How games' lazy storytelling uses rape and violence against women as wallpaper

Anna Sarkeesian's brilliant, crowdfunded Tropes vs Women in Video Games web-series (previously) has a new episode, Women as Background Decoration: Part 2 [TW: rape, sexual violence, violence], which expertly dissects the use of violence against women, especially sexual violence as a lazy means of establishing skimpy motivations for player characters to hunt down the baddies.

As Sarkeesian points out, you may get a mission to hunt down a brutal pimp, but you'll never get a mission to get the hooker he's just beaten to a pulp to the hospital, nor do you unlock achievements by visiting her at a shelter or helping her get re-established elsewhere. These women exist solely to be victimized, so that you can murder the bad guys without any scruple.

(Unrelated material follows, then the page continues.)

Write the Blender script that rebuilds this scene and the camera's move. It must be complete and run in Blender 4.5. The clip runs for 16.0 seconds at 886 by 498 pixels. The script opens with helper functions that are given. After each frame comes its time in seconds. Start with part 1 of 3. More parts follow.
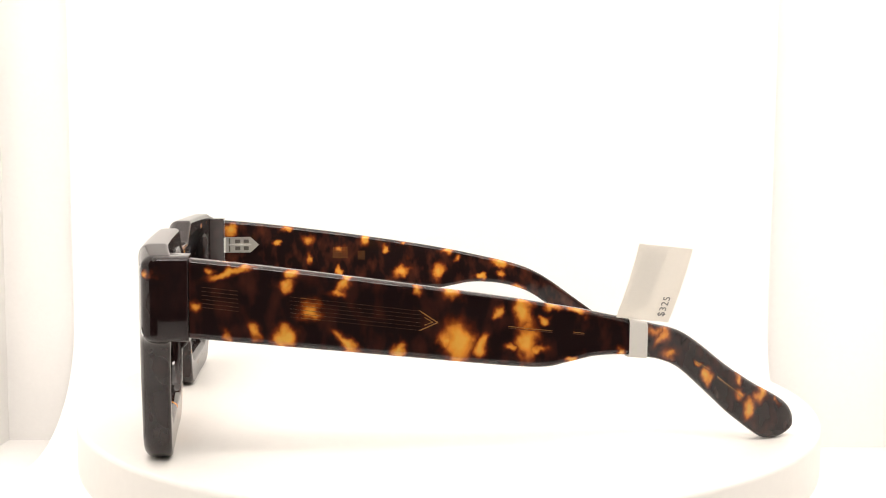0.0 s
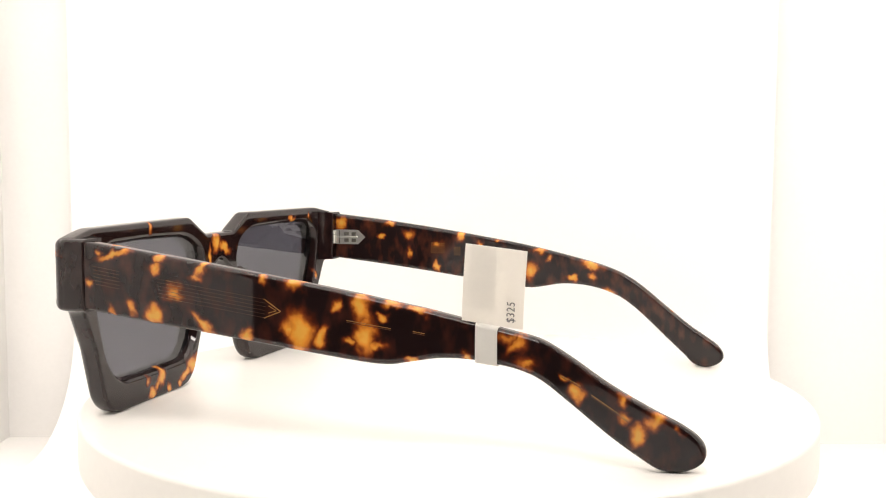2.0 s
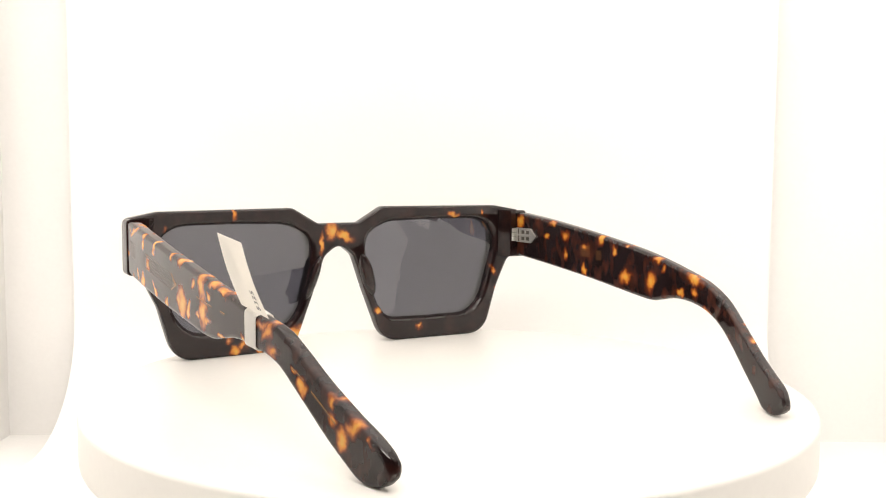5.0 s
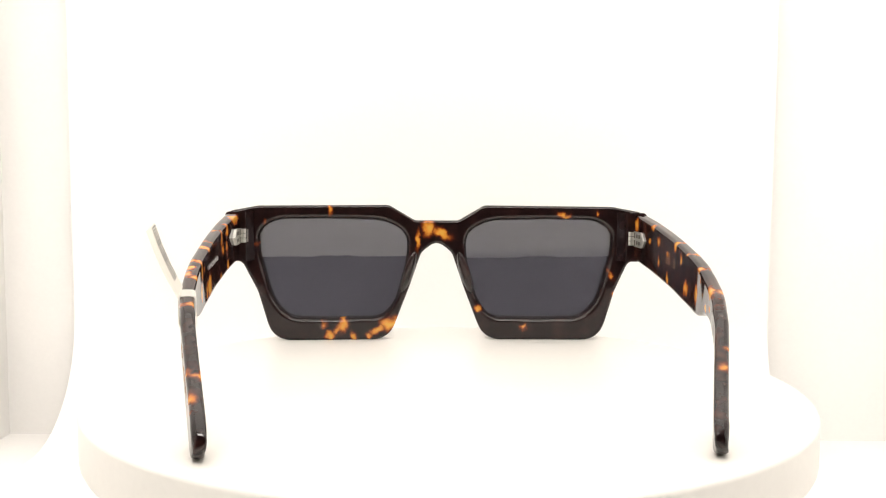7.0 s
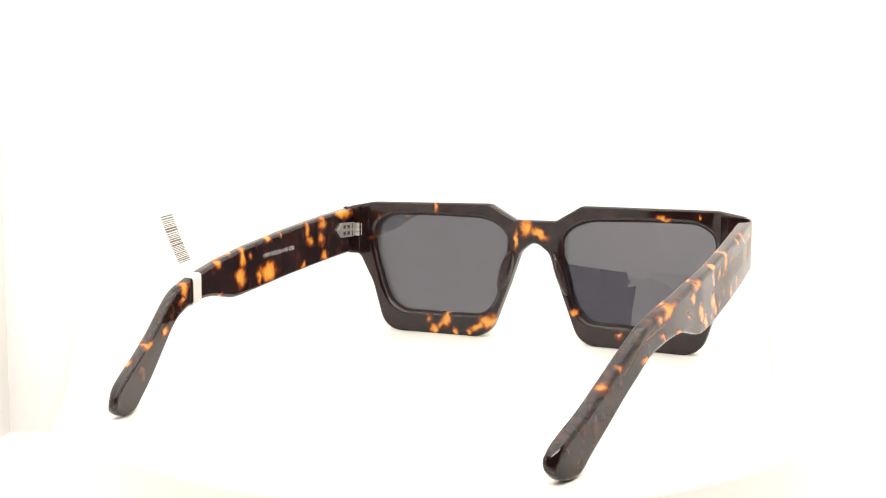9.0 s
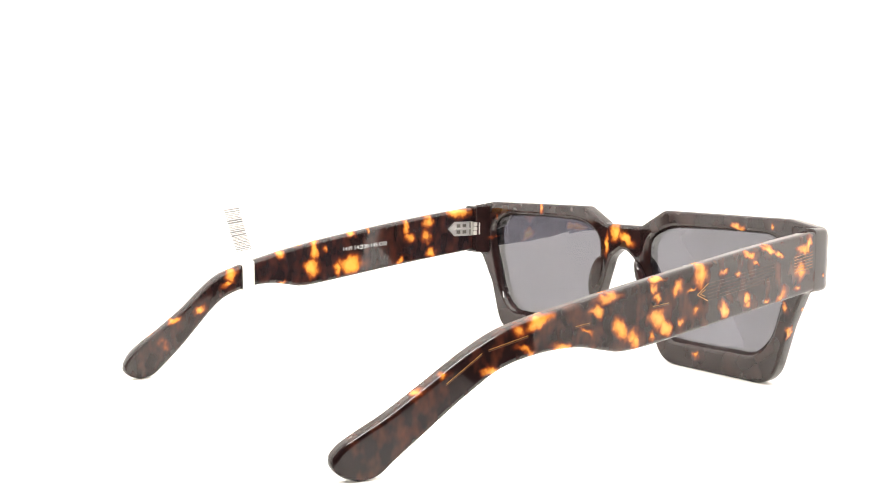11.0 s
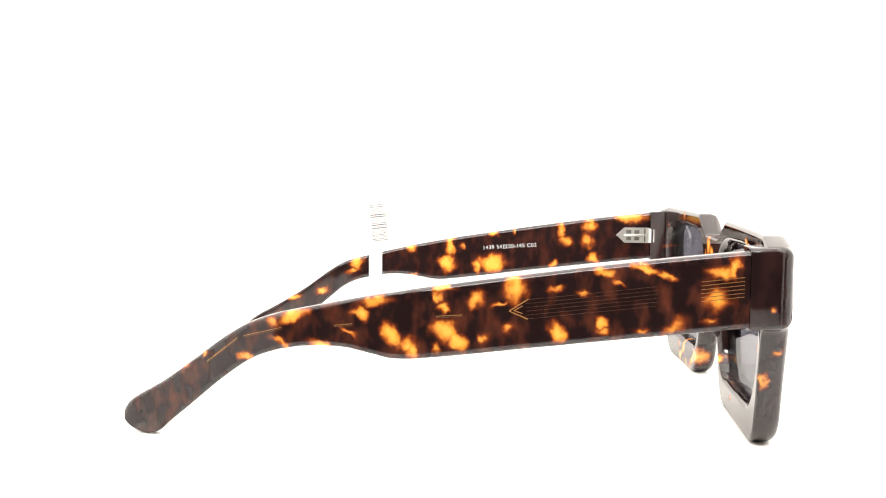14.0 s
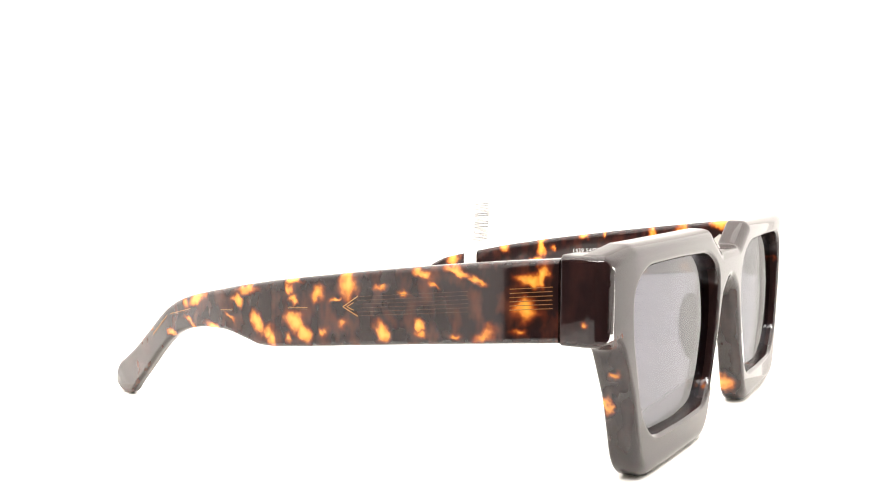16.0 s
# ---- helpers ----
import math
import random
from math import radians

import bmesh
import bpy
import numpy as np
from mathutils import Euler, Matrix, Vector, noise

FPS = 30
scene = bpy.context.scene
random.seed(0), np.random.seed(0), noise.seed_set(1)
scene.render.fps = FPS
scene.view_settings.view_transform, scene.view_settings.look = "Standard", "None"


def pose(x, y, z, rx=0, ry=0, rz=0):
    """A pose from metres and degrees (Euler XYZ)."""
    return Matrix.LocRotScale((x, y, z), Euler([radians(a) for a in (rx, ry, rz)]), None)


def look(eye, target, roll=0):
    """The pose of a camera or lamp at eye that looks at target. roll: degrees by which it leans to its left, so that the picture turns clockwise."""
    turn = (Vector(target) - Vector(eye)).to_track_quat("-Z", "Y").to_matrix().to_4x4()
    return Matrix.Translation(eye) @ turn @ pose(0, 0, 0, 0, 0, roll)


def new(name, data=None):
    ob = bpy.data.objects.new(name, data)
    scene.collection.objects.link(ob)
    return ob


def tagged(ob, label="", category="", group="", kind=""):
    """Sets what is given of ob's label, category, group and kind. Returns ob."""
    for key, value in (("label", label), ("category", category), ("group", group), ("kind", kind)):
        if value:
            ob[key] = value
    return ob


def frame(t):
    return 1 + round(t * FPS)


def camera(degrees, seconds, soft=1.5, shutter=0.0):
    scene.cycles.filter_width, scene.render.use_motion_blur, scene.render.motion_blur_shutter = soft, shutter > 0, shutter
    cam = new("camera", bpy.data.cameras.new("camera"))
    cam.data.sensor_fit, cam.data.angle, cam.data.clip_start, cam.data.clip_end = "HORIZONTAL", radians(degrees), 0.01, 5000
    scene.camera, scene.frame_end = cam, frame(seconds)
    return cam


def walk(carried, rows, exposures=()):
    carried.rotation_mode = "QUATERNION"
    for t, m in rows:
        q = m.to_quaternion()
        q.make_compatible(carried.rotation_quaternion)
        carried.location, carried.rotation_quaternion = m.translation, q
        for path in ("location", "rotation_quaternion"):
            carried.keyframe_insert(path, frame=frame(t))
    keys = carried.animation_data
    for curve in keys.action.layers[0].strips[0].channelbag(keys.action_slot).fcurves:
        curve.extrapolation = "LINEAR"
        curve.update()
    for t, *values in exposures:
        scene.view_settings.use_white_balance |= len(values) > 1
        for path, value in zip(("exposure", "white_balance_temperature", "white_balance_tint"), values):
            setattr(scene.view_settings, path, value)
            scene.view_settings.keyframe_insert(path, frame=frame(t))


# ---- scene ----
SECONDS = 16.0
MM = 0.001
cam = camera(48.22, SECONDS, soft=1.1)
EYE = Vector((0.0, -0.275, 0.06335))
YAW, ROLL = radians(-0.43), 0.37
# the camera sags by half a degree during the shot: seconds, degrees of tilt
TILT = [(0.0, -4.78), (0.5, -4.80), (1.0, -4.925), (1.5, -4.925), (2.0, -4.945), (3.0, -4.995), (4.0, -5.035), (6.5, -5.105), (7.5, -5.15),
        (8.0, -5.175), (9.0, -5.235), (9.5, -5.23), (12.0, -5.265), (14.0, -5.26), (15.0, -5.295), (16.0, -5.33)]



def camera_pose(tilt):
    p = radians(tilt)
    return look(EYE, EYE + Vector((math.sin(YAW) * math.cos(p), math.cos(YAW) * math.cos(p), math.sin(p))), ROLL)


EXPOSURES = [(0.0, -1.64, 6800, 13), (4.0, -1.72, 6800, 12), (7.0, -1.70, 6740, 11), (8.5, -1.48, 6720, 11), (9.7, -1.12, 6650, 10),
             (11.8, -0.58, 6540, 11), (13.0, -0.52, 6520, 11), (16.0, -0.54, 6520, 11)]
walk(cam, [(t, camera_pose(p)) for t, p in TILT], EXPOSURES)

# the turn of the table in degrees; the glasses face +y at zero
TURN = [(0, 99.36), (0.5, 92.4), (1, 85.64), (1.5, 78.78), (2, 71.88), (2.5, 64.86), (3, 57.84), (3.5, 50.9), (4, 44.09), (6.5, 9.29), (7, 2.35),
        (7.5, -4.7), (8, -11.68), (8.5, -18.53), (9, -25.17), (9.5, -31.93), (12, -66.22), (12.5, -73.26), (13, -80.18), (13.5, -87.08),
        (14, -93.8), (14.5, -100.5), (15, -107.34), (15.5, -114.13), (16, -120.88)]

# ---- light: a white photo box with a lit panel in its roof, open towards the camera ----
world = bpy.data.worlds.new("world")
scene.world = world
world.use_nodes = True
world.node_tree.nodes["Background"].inputs[0].default_value = (0.9, 0.93, 1.0, 1)
world.node_tree.nodes["Background"].inputs[1].default_value = 0.25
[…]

A warning to those headed for the comments: Sarkeesian is a lightning rod for misogynists and their apologists, and the discussions that follow her mentions tend to be dominated by loud-mouthed pleading to understand that the embedded and violent sexism in games is OK because reasons, mixed with baseless ad hominem slurs against Sarkeesian herself.

You can be a fan of something problematic (cf Lovecraft's racism), because art can be both moving and also contain messages you dislike (see Kessel on Ender's Game, for example), and you don't do yourself, the art, or the world any service by establishing and defending huge zone-of-denial rather than confronting the whole work, warts and all.